The message that dwells with me is Jon's frustrated exhalation over the phone via the counsellor when he says, 'I don't know,' he said. "I guess I was mad. I don't know why you thought you could suggest we get divorced and then have me hold your hand through it too." 
Melodramatic, self-centredness, not sure if this is what we're calling narcissism, but it made me sad for many young people nowadays, and so I can't say this novel was a great read for me.
review by Christina Francis-Gilbert
Britt-Marie was Here by Fredrik Backman
I didn't enjoy this novel as much as I wanted to. I found many of the female protagonist's idiosyncrasies cliched. It's a basic storyline with some varied characters though the setting of a remote town (presumably in Sweden) paints a pitiful picture of place, with which I couldn't connect. I wouldn't ever want to go there!

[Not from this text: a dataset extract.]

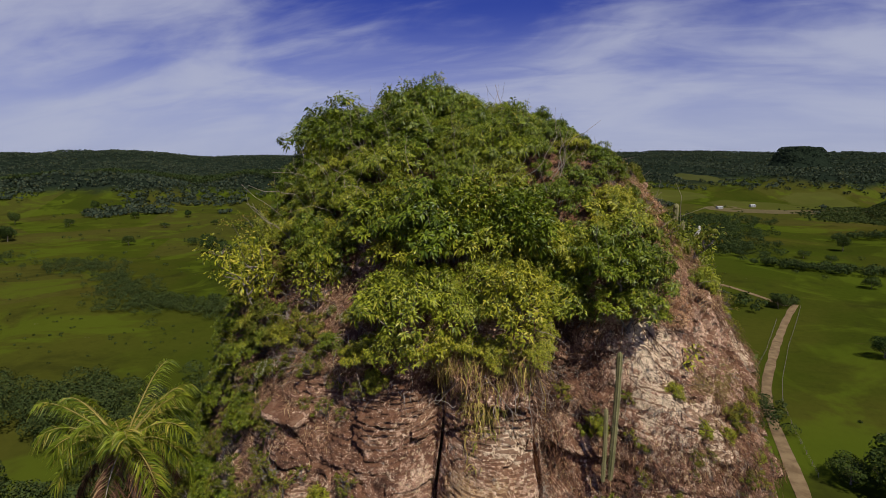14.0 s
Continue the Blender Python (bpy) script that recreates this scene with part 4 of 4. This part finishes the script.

Britt-Marie is a 63-year old woman who leaves her cheating husband after 40 years, cajoles an assistant at a job-seekers' agency to find her work and moves to a remote town called Borg, to clean a youth recreational centre. She has always hated football, yet ends up coaching a young team. She makes a life of her own. Her obsession with cleaning and baking soda forms a central thread. 
The story hits some complications when the narrator makes it unclear whether she will return to her husband or remain to complete the commitment she has made to her young football team. There are also sad incidences later in the novel connected with the low social standing of many of the families in the community.
I watched a trailer for the film made of this novel and I'm certain it is a better format for this story. A lot of the training and encouragement for the young needy football players is missing from, only hinted at, in the novel's narrative. On screen, I can imagine the slow shifts in story and representation of characters is more powerful.
I'm not against the prospect of reading other novels by Fredrik Backman, yet this one didn't work for me.